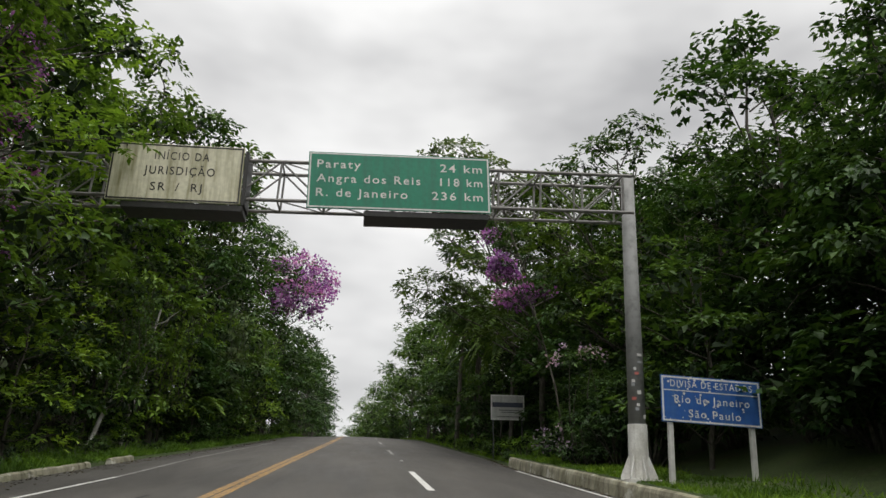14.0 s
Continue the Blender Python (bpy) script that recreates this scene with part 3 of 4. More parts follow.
# ---- ground and road ----
def sheet(name, xs, ys, zf, material, kind, label):
    X, Y = np.meshgrid(xs, ys)
    Z = zf(X, Y)
    v = np.stack([X, Y, Z], -1).reshape(-1, 3)
    nx, ny = len(xs), len(ys)
    i, j = np.meshgrid(np.arange(ny - 1), np.arange(nx - 1), indexing="ij")
    q = np.stack([i * nx + j, i * nx + j + 1, (i + 1) * nx + j + 1, (i + 1) * nx + j], -1).reshape(-1, 4)
    return tagged(new(name, mesh_np(name, v, q, material, True)), label, kind=kind)


gx = np.r_[-1500, -600, -200, -100, -60, -45, -34, -28, np.arange(-24, -9.5, 0.8), np.arange(-9.4, -6.8, 0.1), -6, -4, 0, 4, np.arange(5.0, 6.8, 0.1), 7.2, np.arange(7.8, 22, 0.8), 28, 36, 60, 110, 300, 800, 1500]
gy = np.r_[-1500, -400, -120, -60, -40, np.arange(-24, 143, 1.5), 143.5, 144, 144.5, 145, 146, 147, np.arange(148, 340, 1.5), 360, 400, 500, 700, 1200, 3000]
sheet("ground", gx, gy, ground_z, GROUND, "structure", "grassy verges and forest floor beside the road")


def ribbon(name, x0, x1, ys, material, kind, label, lift=0.0, cols=2):
    """A strip that follows the road between two lines given as functions of y."""
    u = np.linspace(0, 1, cols)
    ys = np.asarray(ys, float)
    a, b = x0(ys), x1(ys)
    X = a[:, None] + (b - a)[:, None] * u
    Y = np.repeat(ys[:, None], cols, 1)
    v = np.stack([X, Y, road_z(X, Y) + lift], -1).reshape(-1, 3)
    i, j = np.meshgrid(np.arange(len(ys) - 1), np.arange(cols - 1), indexing="ij")
    q = np.stack([i * cols + j, i * cols + j + 1, (i + 1) * cols + j + 1, (i + 1) * cols + j], -1).reshape(-1, 4)
    return tagged(new(name, mesh_np(name, v, q, material, True)), label, kind=kind)


def stations(y0, y1, step=1.5):
    y = np.arange(y0, y1, step)
    return np.r_[y[(y1 - y) > 0.05], y1]


ribbon("road", lambda y: left_edge(y) - 0.12, lambda y: right_edge(y) + 0.04, np.r_[-60, -40, stations(-24, 420, 1.5)], ASPHALT, "structure", "worn grey asphalt road with three lanes", cols=28)


def line(name, centre, width, y0, y1, material, label, step=1.5):
    f = (lambda y: np.full_like(y, centre)) if isinstance(centre, float) else centre
    ribbon(name, lambda y: f(y) - width / 2, lambda y: f(y) + width / 2, stations(y0, y1, step), material, "structure", label, 0.005)


def yellow_x(y):
    return np.interp(y, [15, 30, 45, 70, 88, 104, 120, 140, 165, 200], [-2.18, -2.13, -2.09, -1.99, -1.99, -2.2, -2.37, -2.25, -2.03, -1.9])


for side in (-0.115, 0.115):
    line("yellow_line", lambda y, s=side: yellow_x(y) + s, 0.135, -24, 124, YELLOW, "solid yellow centre line")
    line("faded_yellow_line", lambda y, s=side: yellow_x(y) + s * 0.9, 0.17, 124, 232, FADED, "faded yellow centre line")
line("edge_line_left", lambda y: np.interp(y, [25, 35, 48], [-5.88, -5.8, -5.44]), 0.12, -24, 134, WHITE_LINE, "solid white edge line")
line("faded_edge_line_left", lambda y: np.interp(y, [134, 143, 150], [-5.42, -5.84, -5.94]), 0.08, 134, 168, FADED_WHITE, "thin faded white edge line")
line("edge_line_right", lambda y: right_edge(y) - 0.31, 0.12, -24, 141, WHITE_LINE, "solid white edge line")
for k in range(-2, 13):
    y = 4.2 + 18.05 * k
    line("lane_dash", 1.44, 0.15, y, y + 5.9, WHITE_LINE if y < 140 else FADED_WHITE, "white lane dash")


def seam(seed, x0, y0, x1, y1, width, wander):
    """A winding crack filled with dark sealant."""
    r = np.random.default_rng(seed)
    ys = stations(y0, y1, 0.25)
    w = np.cumsum(r.normal(size=len(ys))) * wander
    w -= np.linspace(0, w[-1], len(ys))
    xs = np.linspace(x0, x1, len(ys)) + w
    wd = 1.4 * width * r.uniform(0.5, 1.4, len(ys))
    tagged(ribbon("sealed_crack", lambda y: xs - wd / 2, lambda y: xs + wd / 2, ys, CRACK, "structure", "dark sealed crack in the asphalt", 0.004), "")


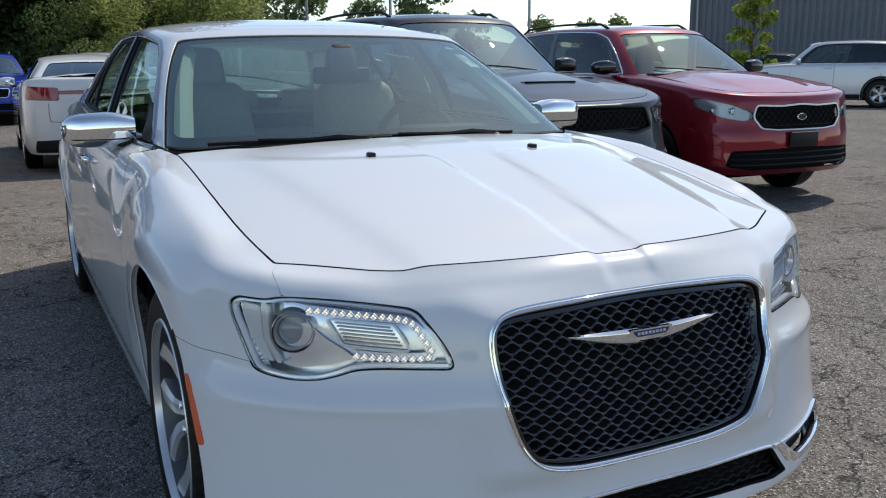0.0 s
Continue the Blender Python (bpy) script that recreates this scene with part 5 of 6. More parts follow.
def saloon():
    W, VS = s_wall, s_wall.VS
    fit_top(W)

    AR, AX, RX, AZ = .393, .869, 3.932, .382

    def fn(u):
        """The skin, its upper edge bent onto the bonnet sheet."""
        q = W.fn(u)
        e = W.at(u[:, 0], np.full(len(u), float(W.top)))
        f = np.clip((u[:, 1] / VS - W.top + 2.2) / 2.2, 0, 1) ** 2 * np.clip((1.5 - e[:, 1]) / .12, 0, 1)
        sl = shut_line(W, u[:, 0])
        q[:, 2] += (s_deck(sl)[:, 2] - .0008 + .0014 * np.clip((e[:, 1] - .43) / .08, 0, 1) - e[:, 2]) * f
        q[:, :2] += (sl - e[:, :2]) * np.clip((u[:, 1] / VS - W.top + 1.7) / 1.7, 0, 1)[:, None] ** 1.6
        # the grille's surround stands forward of the bumper
        s1 = lambda a: np.clip(a, 0, 1) ** 2 * (3 - 2 * np.clip(a, 0, 1))
        ax_ = np.abs(q[:, 0])
        q[:, 1] -= .029 * s1((.475 - ax_) / .10) * s1((q[:, 2] - .355) / .085) * s1((.815 - q[:, 2]) / .08) * (.35 + .65 * s1(ax_ / .32)) * (q[:, 1] < .5)
        # the bonnet's channel runs on down to the grille
        q[:, 1] += .008 * (1 - f) / (1 + np.exp(np.clip((ax_ - .066) / .005, -60, 60))) * s1((q[:, 2] - .776) / .035) * (q[:, 1] < .5)
        for yc in (AX, RX):
            r = np.hypot(q[:, 1] - yc, q[:, 2] - AZ)
            q[:, 0] += np.sign(q[:, 0]) * .014 * s1((AR + .150 - r) / .085) * s1((q[:, 2] - .46) / .22) * np.clip((np.abs(q[:, 0]) - .80) / .07, 0, 1)
        return q

    car = thing("white_saloon_car", "glossy white four-door saloon with chrome trim and lit running lights", "car", "parked cars")
    paint = M["white"]
    P, top = W.length, W.top * VS
    py = W.p_y
    def pz(pts, step=.025):
        return W.dom(resample(np.asarray(pts, float), step))

    def open_pz(pts, step=.02):
        """An open path in (p, z), smoothed, in the domain."""
        c = catmull(pts, 14)
        return W.dom(c)

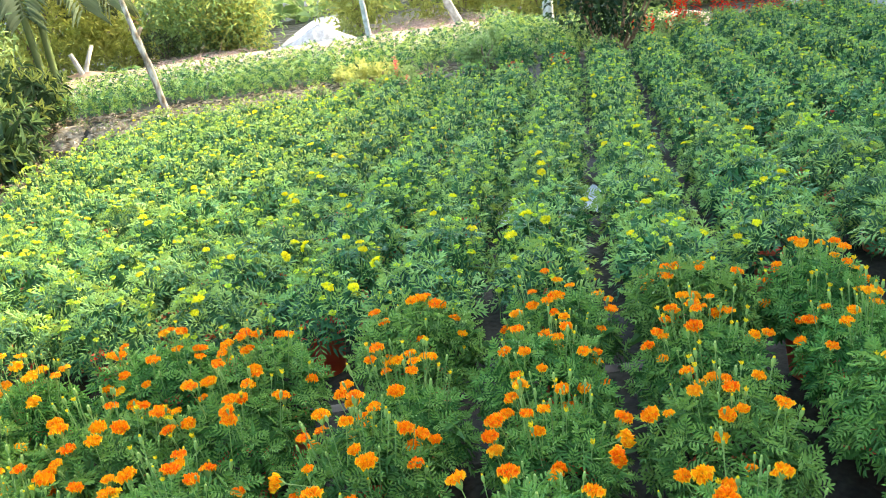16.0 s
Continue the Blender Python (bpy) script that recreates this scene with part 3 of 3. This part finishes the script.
def rain_pipe():
    pts = [Vector(q) for q in ((-0.885, 4.58, 0.33), (-0.887, 4.62, 0.37), (-0.889, 4.67, 0.45), (-0.889, 4.70, 0.6), (-0.889, 4.705, 1.4), (-0.889, 4.71, 2.2))]
    v, f = tube(pts, [0.046] * 6, 14)
    v2, f2 = tube(pts, [0.040] * 6, 14, len(v))
    f = f[:-1] + [tuple(reversed(q)) for q in f2[:-1]]
    v += v2
    f += [(k, (k + 1) % 14, 84 + (k + 1) % 14, 84 + k) for k in range(14)]
    return tagged(link_mesh("rain_pipe", mesh_of("rain_pipe", v, f, [M_PIPE], None, True)), "grey plastic rain pipe with an open mouth beside the metal sheet", "pipe")


rain_pipe()


def flashing():
    """A folded pale strip down the free edge of the sheet."""
    bm = bmesh.new()
    box(bm, 0.075, 0.012, 2.05, Matrix.Translation((0.016, -0.026, 1.085)) @ Matrix.Rotation(radians(3.5), 4, 'Y'))
    bevelled(bm, 0.004)
    ob = part("edge_strip", bm, M_CREAM, None)
    d = SHEET_B - SHEET_A
    ob.location = (SHEET_A.x, SHEET_A.y, 0)
    ob.rotation_euler = (0, 0, math.atan2(d.y, d.x))
    return tagged(ob, "cream metal strip along the edge of the corrugated sheet", "metal strip")


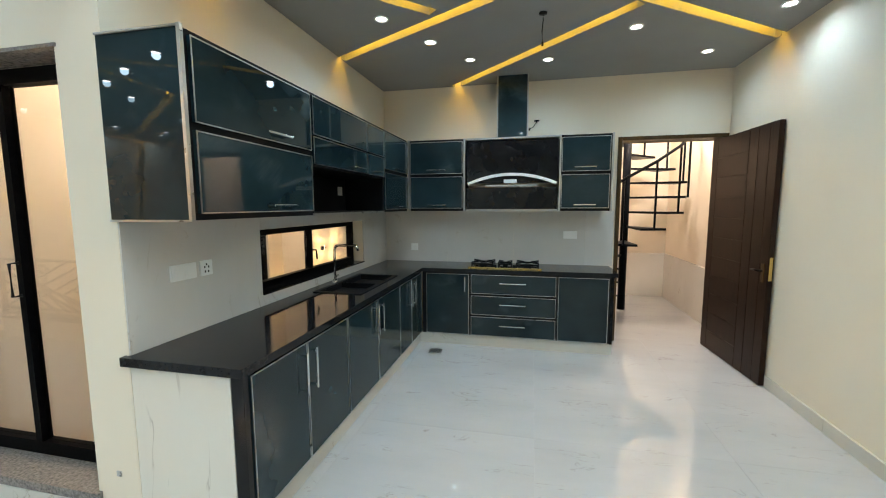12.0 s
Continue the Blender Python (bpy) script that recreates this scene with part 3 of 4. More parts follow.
# backsplash
splash = thing("backsplash", "pale veined stone slabs between worktop and wall cabinets", "backsplash", "", "structure")
for d in ((XK, XK + 0.008, 8.622, 9.568, 0.873, 1.498), (XK, XK + 0.008, 9.57, 11.27, 0.873, 0.945), (XK, XK + 0.008, 9.57, 11.27, 1.402, 1.498), (XK, XK + 0.008, 11.272, YK - 0.008, 0.873, 1.498),
          (XK, 2.66, YK - 0.008, YK, 0.873, 1.498), (2.662, 3.46, YK - 0.008, YK, 0.873, 1.75), (3.462, 4.26, YK - 0.008, YK, 0.873, 1.75), (4.262, 4.56, YK - 0.008, YK, 0.873, 1.498)):
    part("slab", boxes(d), M["splash"], splash)

# wall cabinets
UP = "kitchen wall cabinets"
u = carcass("wall_cabinet", "dark teal gloss wall cabinet with two lift-up doors", USIDE, 8.632, 9.585, 0.39, 1.50, 2.29, UP)
front(u, USIDE, 8.65, 9.575, 1.525, 1.885, (9.12, 9.34, 1.565, False))
front(u, USIDE, 8.65, 9.575, 1.91, 2.27, (9.10, 9.32, 1.955, False))
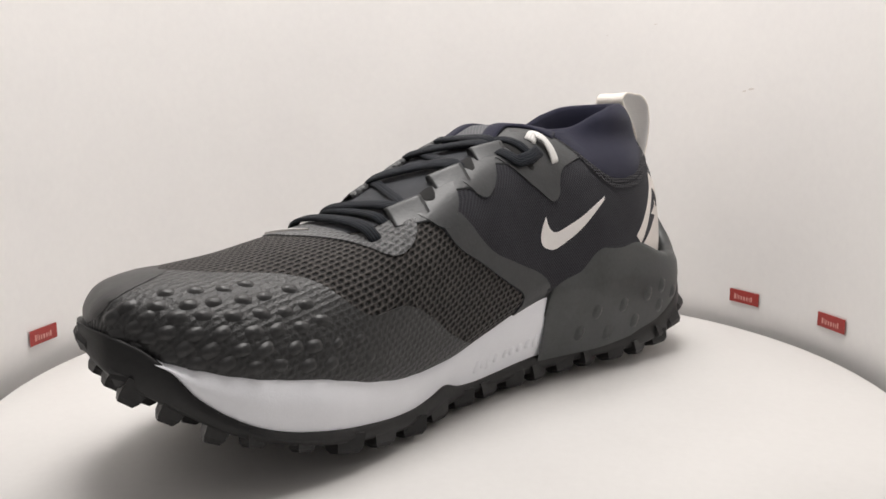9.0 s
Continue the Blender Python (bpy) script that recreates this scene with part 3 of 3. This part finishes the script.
# eyestays, inner band, tongue
patch("inner_band", [(25, 0.54, 1), (15.4, 0.535, 1), (2.1, 0.70), (-14.6, 0.795), (-35.3, 0.913), (-40, 1, 1), (-16, 1, 1), (-22.3, 0.94), (-10.1, 0.85), (6.5, 0.72), (20, 0.626)], M_TPU, 0.75, 2.4, label="dark grey overlay band")
patch("inner_eyestay", [(-66.4, 0.53, 1), (-58.4, 0.534), (-51.2, 0.553), (-47.0, 0.598), (-46.0, 0.639), (-41.7, 0.667), (-36.4, 0.648), (-26.6, 0.575), (-16.8, 0.47), (-13.5, 0.42), (-11.2, 0.47), (-7.9, 0.525), (-2.4, 0.553), (2.1, 0.543), (5.4, 0.502), (8.7, 0.425), (12.0, 0.411), (13.1, 0.484), (15.4, 0.521), (19.8, 0.562), (24.2, 0.55), (28, 0.52), (34, 0.42), (34, 0.36, 1), (14, 0.365), (-8, 0.365), (-26, 0.32), (-42, 0.24), (-54, 0.33)],
      M_TPU, 0.9, 2.2, label="smooth dark grey inner eyestay")
patch("outer_eyestay", [(-56, -0.40, 1), (-53.3, -0.457), (-48.1, -0.53), (-34.2, -0.598), (-25.5, -0.589), (-16.8, -0.489), (-11.2, -0.402), (-9.0, -0.347), (0.9, -0.429), (6.5, -0.438), (13.1, -0.397), (14.2, -0.37), (20.9, -0.438), (28.5, -0.452), (34.0, -0.374), (37.2, -0.306), (43.7, -0.356), (53.2, -0.406), (63.4, -0.411), (69.4, -0.342), (76.3, -0.26), (78.2, -0.15), (76, 0.02), (68, 0.20), (56.3, 0.425), (49.0, 0.534), (38.3, 0.525), (33, 0.42), (33, 0.365, 1), (48, 0.36), (58, 0.31, 1), (61, 0.05), (59, -0.2), (56, -0.27, 1), (44, -0.20), (23, -0.17), (6, -0.175), (-12, -0.19), (-30, -0.16), (-45, -0.20)],
      M_DIMPLE, 0.6, 2.2, wave=0.12, label="dimpled dark grey outer eyestay")
patch("tongue", [(60, -0.25), (62, 0.05), (60, 0.30), (30, 0.39), (0, 0.39), (-26, 0.36), (-36, 0.20), (-37.5, 0.0), (-34, -0.20), (0, -0.20), (30, -0.20)], M_TONGUE, 0.3, 2.6, label="grey padded tongue under the laces")
patch("tongue_pad", [(-22, -0.15), (-22, 0.30), (-32, 0.25), (-37.6, 0.10), (-37.6, -0.02), (-32, -0.14)], M_TONGUE_PAD, 1.6, 2.2, label="light grey perforated top of the tongue")
for outline in ([(19, 0.35), (30, 0.35), (25, 0.43), (22, 0.43)], [(-5, 0.345), (5, 0.345), (3, 0.385), (0, 0.448), (-3.5, 0.38)], [(-19, 0.29), (-23, 0.29), (-27.7, 0.475), (-33, 0.54), (-31, 0.555), (-26, 0.50)],
                [(-3.5, -0.17), (3.2, -0.17), (6.5, -0.329), (3.2, -0.333), (-2.4, -0.274)], [(16, -0.17), (24, -0.17), (25.3, -0.324), (22, -0.329), (19.5, -0.29)], [(37, -0.18), (45, -0.20), (44, -0.30), (40.5, -0.29)]):
    patch("lace_slot", outline, M_SLOT, 1.05, 1.6, 1, "dark lace slot in the eyestay")
for x, vv in ((-37.5, 0.429), (-48.1, 0.429), (-49.1, 0.507), (-45, -0.355), (-44.5, -0.485)):
    patch("eyelet", [(x - 1.2, vv), (x, vv + 0.02), (x + 1.2, vv), (x, vv - 0.02)], M_SLOT, 1.05, 0.8, 2, "small punched eyelet")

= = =

## Short exercise:
From the first line above to the line containing "verges and forest", repeat each line exactly. Pictures stay out.

## Finished task:
14.0 s
Continue the Blender Python (bpy) script that recreates this scene with part 3 of 4. More parts follow.
# ---- ground and road ----
def sheet(name, xs, ys, zf, material, kind, label):
    X, Y = np.meshgrid(xs, ys)
    Z = zf(X, Y)
    v = np.stack([X, Y, Z], -1).reshape(-1, 3)
    nx, ny = len(xs), len(ys)
    i, j = np.meshgrid(np.arange(ny - 1), np.arange(nx - 1), indexing="ij")
    q = np.stack([i * nx + j, i * nx + j + 1, (i + 1) * nx + j + 1, (i + 1) * nx + j], -1).reshape(-1, 4)
    return tagged(new(name, mesh_np(name, v, q, material, True)), label, kind=kind)


gx = np.r_[-1500, -600, -200, -100, -60, -45, -34, -28, np.arange(-24, -9.5, 0.8), np.arange(-9.4, -6.8, 0.1), -6, -4, 0, 4, np.arange(5.0, 6.8, 0.1), 7.2, np.arange(7.8, 22, 0.8), 28, 36, 60, 110, 300, 800, 1500]
gy = np.r_[-1500, -400, -120, -60, -40, np.arange(-24, 143, 1.5), 143.5, 144, 144.5, 145, 146, 147, np.arange(148, 340, 1.5), 360, 400, 500, 700, 1200, 3000]
sheet("ground", gx, gy, ground_z, GROUND, "structure", "grassy verges and forest floor beside the road")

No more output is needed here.